INFORMATION SHOWN:
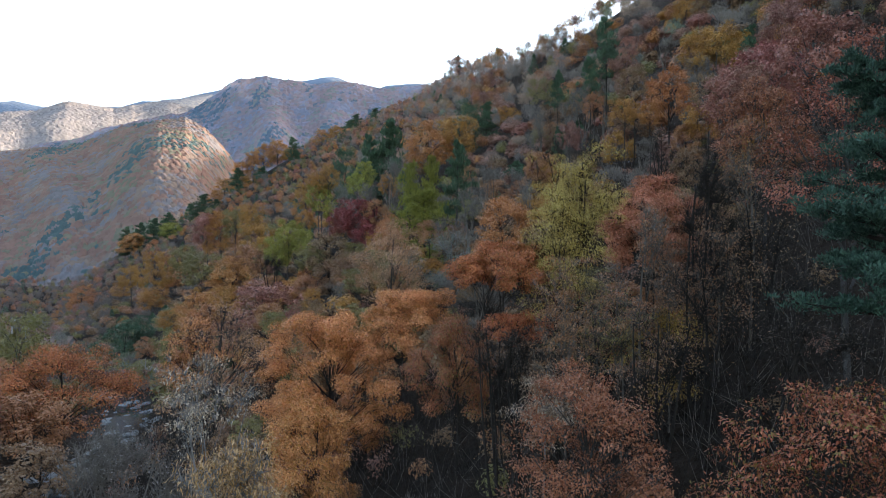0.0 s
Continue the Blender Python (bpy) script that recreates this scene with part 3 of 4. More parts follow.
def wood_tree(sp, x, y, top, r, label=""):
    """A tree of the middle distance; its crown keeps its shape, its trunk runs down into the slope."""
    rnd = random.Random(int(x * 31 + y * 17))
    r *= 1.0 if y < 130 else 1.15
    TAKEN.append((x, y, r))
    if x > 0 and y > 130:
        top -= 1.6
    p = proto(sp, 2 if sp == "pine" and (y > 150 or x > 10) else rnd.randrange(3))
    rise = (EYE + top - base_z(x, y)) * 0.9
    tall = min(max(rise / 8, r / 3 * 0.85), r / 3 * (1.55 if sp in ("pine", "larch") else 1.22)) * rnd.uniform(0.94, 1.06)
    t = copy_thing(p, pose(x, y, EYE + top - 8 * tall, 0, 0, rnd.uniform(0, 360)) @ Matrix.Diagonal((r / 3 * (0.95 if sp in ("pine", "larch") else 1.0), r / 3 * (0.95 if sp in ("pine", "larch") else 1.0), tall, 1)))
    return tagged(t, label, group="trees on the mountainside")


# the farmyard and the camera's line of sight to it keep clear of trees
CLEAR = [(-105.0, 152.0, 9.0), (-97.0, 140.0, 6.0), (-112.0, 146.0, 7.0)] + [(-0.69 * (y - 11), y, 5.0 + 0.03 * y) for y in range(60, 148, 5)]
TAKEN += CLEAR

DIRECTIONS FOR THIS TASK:
Repeat verbatim all the material, but not the pictures.

PROBLEM SOLUTION:
0.0 s
Continue the Blender Python (bpy) script that recreates this scene with part 3 of 4. More parts follow.
def wood_tree(sp, x, y, top, r, label=""):
    """A tree of the middle distance; its crown keeps its shape, its trunk runs down into the slope."""
    rnd = random.Random(int(x * 31 + y * 17))
    r *= 1.0 if y < 130 else 1.15
    TAKEN.append((x, y, r))
    if x > 0 and y > 130:
        top -= 1.6
    p = proto(sp, 2 if sp == "pine" and (y > 150 or x > 10) else rnd.randrange(3))
    rise = (EYE + top - base_z(x, y)) * 0.9
    tall = min(max(rise / 8, r / 3 * 0.85), r / 3 * (1.55 if sp in ("pine", "larch") else 1.22)) * rnd.uniform(0.94, 1.06)
    t = copy_thing(p, pose(x, y, EYE + top - 8 * tall, 0, 0, rnd.uniform(0, 360)) @ Matrix.Diagonal((r / 3 * (0.95 if sp in ("pine", "larch") else 1.0), r / 3 * (0.95 if sp in ("pine", "larch") else 1.0), tall, 1)))
    return tagged(t, label, group="trees on the mountainside")


# the farmyard and the camera's line of sight to it keep clear of trees
CLEAR = [(-105.0, 152.0, 9.0), (-97.0, 140.0, 6.0), (-112.0, 146.0, 7.0)] + [(-0.69 * (y - 11), y, 5.0 + 0.03 * y) for y in range(60, 148, 5)]
TAKEN += CLEAR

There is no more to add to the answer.